Closed Blosberg closed 2 years ago

Blosberg commented 2 years ago

Thanks for providing this software. After unpacking and configuring methpipe-[version].tar.gz I reached the point in the manual advising me to convert bigwig files to methcounts file format using bigWig_to_methcounts.py in the folder METHPIPE_ROOT/src/utils with the name --unfortunately I could not find this file in the directory indicated after unpacking, so I cloned the repository and took the file of that name from the same path.

Proceeding with the instructions, I then get the following error:

$ python bigWig_to_methcounts.py -m S00BHQ51.CPG_methylation_calls.bs_call.GRCh38.20160531.bw -r S00BHQ51.CPG_methylation_calls.bs_cov.GRCh38.20160531.bw -o S00BHQ51.meth -p /path/to/bigWigToBedGraph
Traceback (most recent call last):
  File "bigWig_to_methcounts.py", line 142, in <module>
    main()
  File "bigWig_to_methcounts.py", line 120, in main
    order = cmp(meth_coordinate, read_coordinate)
NameError: name 'cmp' is not defined

Presumably I'm missing some additional files. I see the note at the release link stating the following:

Please make sure to download files methpipe-5.0.1.tar.gz or methpipe-5.0.1.zip and not the "Source code" files provided automatically by github, as these do not contain all necessary files for compilation.

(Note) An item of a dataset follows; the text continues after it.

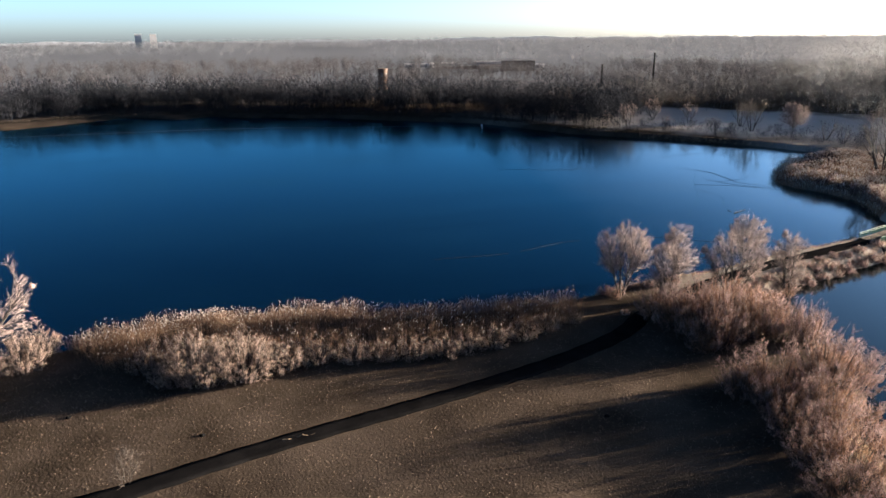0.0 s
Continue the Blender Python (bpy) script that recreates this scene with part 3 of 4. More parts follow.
# distance
DIST = [low_tree(60 + k, 1.0, 2, 11, 0.055, 0.5, 0.1) for k in range(4)]
r, a = rng.uniform(0.12, 1, 6500) ** 0.9 * 3400, rng.uniform(-1.22, 0.9, 6500)
xs, ys = r * np.sin(a), r * np.cos(a)
belt = (np.sin(xs / 210.0 + ys / 330.0) + np.sin(ys / 95.0 + xs / 700.0) + 1.8 * smooth(1200, 2300, r)) > 0.1
ok = belt & (r > 500) & (ys > 470) & ((r > 760) | (xs > -0.5 * ys)) & (np.hypot(xs + 335, ys - 600) > 120)
xs, ys, r = xs[ok], ys[ok], r[ok]
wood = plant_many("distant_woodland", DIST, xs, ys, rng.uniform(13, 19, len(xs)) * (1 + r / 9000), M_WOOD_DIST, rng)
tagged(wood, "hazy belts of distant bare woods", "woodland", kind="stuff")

M_HAZE = bpy.data.materials.new("hazy_distance")
M_HAZE.use_nodes = True
hz = M_HAZE.node_tree.nodes["Principled BSDF"]
hz.inputs["Base Color"].default_value = (0.06, 0.065, 0.075, 1)
hz.inputs["Roughness"].default_value = 1.0
hz.inputs["Emission Color"].default_value = (0.78, 0.76, 0.80, 1)
hz.inputs["Emission Strength"].default_value = 0.03
a = np.linspace(-1.5, 1.2, 240)
ridge = 20 + 4 * np.sin(a * 9) + 4 * np.sin(a * 23 + 1) + 3 * np.sin(a * 61) + 2 * np.sin(a * 140)
ring = [(4300 * np.sin(a), 4300 * np.cos(a), np.zeros(240)), (4330 * np.sin(a), 4330 * np.cos(a), ridge), (4700 * np.sin(a), 4700 * np.cos(a), ridge * 0.5)]
v = np.stack([np.stack(q, 1) for q in ring], 1).reshape(-1, 3)
i = np.arange(239)[:, None] * 3 + np.arange(2)[None]
tagged(new("backdrop", mesh_np("backdrop", v, np.stack([i, i + 3, i + 4, i + 1], -1).reshape(-1, 4), M_HAZE, True)), "hazy blue-grey ridge on the horizon", "backdrop", kind="structure")

# thin drifts of frozen mist, thickest towards the sun, hanging over the meadow and the woods
M_MIST = bpy.data.materials.new("frozen_mist")
M_MIST.use_nodes = True
mn, ml = M_MIST.node_tree.nodes, M_MIST.node_tree.links
m_dif, m_tra, m_mix = mn.new("ShaderNodeBsdfDiffuse"), mn.new("ShaderNodeBsdfTranslucent"), mn.new("ShaderNodeMixShader")
m_dif.inputs["Color"].default_value = m_tra.inputs["Color"].default_value = (0.34, 0.345, 0.35, 1)
m_mix.inputs[0].default_value = 0.6
ml.new(m_dif.outputs[0], m_mix.inputs[1])
ml.new(m_tra.outputs[0], m_mix.inputs[2])
ml.new(m_mix.outputs[0], mn["Material Output"].inputs["Surface"])


def mist(name, label, n, x0, x1, y0, y1, top, lean, seed):
    """Long hair-thin wisps, one triangle each."""
    rng = np.random.default_rng(seed)
    x = x0 + (x1 - x0) * rng.uniform(0, 1, n) ** lean
    y = rng.uniform(y0, y1, n) + 0.1 * np.abs(x)
    z = land(x, y) + 1.0 + top * rng.uniform(0, 1, n) ** 1.2
    p = np.stack([x, y, z], 1)
    d = unit(np.stack([rng.normal(0, 1, n), rng.normal(0, 1, n), rng.normal(0, 0.8, n)], 1))
    side = unit(np.cross(d, rng.normal(0, 1, (n, 3)))) * 0.002
    v = np.stack([p - side, p + side, p + d * rng.uniform(12, 24, n)[:, None]], 1).reshape(-1, 3)
    return tagged(new(name, mesh_np(name, v, np.arange(3 * n).reshape(-1, 3), M_MIST)), label, "mist", kind="stuff")


mist("meadow_mist", "thin pale morning mist over the frosted meadow", 140000, -60, 330, 204, 285, 20, 0.5, 301)
mist("woodland_mist", "thin pale morning mist drifting between bare trees", 450000, -80, 380, 285, 430, 27, 0.55, 302)
mist("distant_mist", "thin pale morning mist over distant woods", 40000, -500, 700, 480, 900, 30, 0.8, 303)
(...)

Upon downloading and unpacking the tar for 5.0.1, as well as the previous version, and following analogous install instructions, the file bigWig_to_methcounts.py is still not present in methpipe-5.0.1/src/utils. Is there a missing file? Thanks for any insight you can offer.

andrewdavidsmith commented 2 years ago

@Blosberg I’ll try to make sure the docs and release are properly synchronized. In the meantime, if you can give an indication of what you’re trying to do I might be able to help sooner. I recall there were reasons in the past why it wasnt a good idea to make that file conversion.

Blosberg commented 2 years ago

Thanks Andrew, Ultimately what I want to do is annotate pmds with the pmd function, but in order to do that, I want to make sure my data is properly formatted into the right columns as per the .meth format (I was starting with some bigwig files that I knew well to try and see how things were converted, with the final step being symmetric-cpgs -o human_esc_CpG.meth human_esc.meth -the vignette doesn't show the columns of the output there though ). Can I assume that after symmetric-cpgs the output of the merged meth file ( human_esc_CpG.meth, in the example from the docs) has the following 6 columns:

Chr, start, strand_placeholder, context, F, cov

where Chr = chromosome, start is the position of the "C" on the + strand, strand_placeholder is just a placeholder column from merging, and is always simply "+" context is always "CpG" F is a float denoting the methylation fraction cov is an int denoting reads covering either strand of this site.

If all that's correct, then I will rearrange my existing data into a .meth file with that format and run ./methpipe/pmd on it.

mengzhou commented 2 years ago

Hi @Blosberg , this script is a wrapper of bigWigToBedgraph belonging to UCSC kentUtils. To run it you will need python 2.x and bigWigToBedgraph installed in your system. From the error message you provided I think you will be able to run it using python 2. Since this script was created a long time ago, I'm not sure if its output is still compatible with the current Methpipe release.

Blosberg commented 2 years ago

Hi @mengzhou Thanks very much. Using python 2 I was able to convert the files I knew and inspect the full process. I guess my real question was about the format of .meth files (sorry if my question was a bit of an XY problem). I can see the pmds output now and understand how they were calculated. Thanks for your help!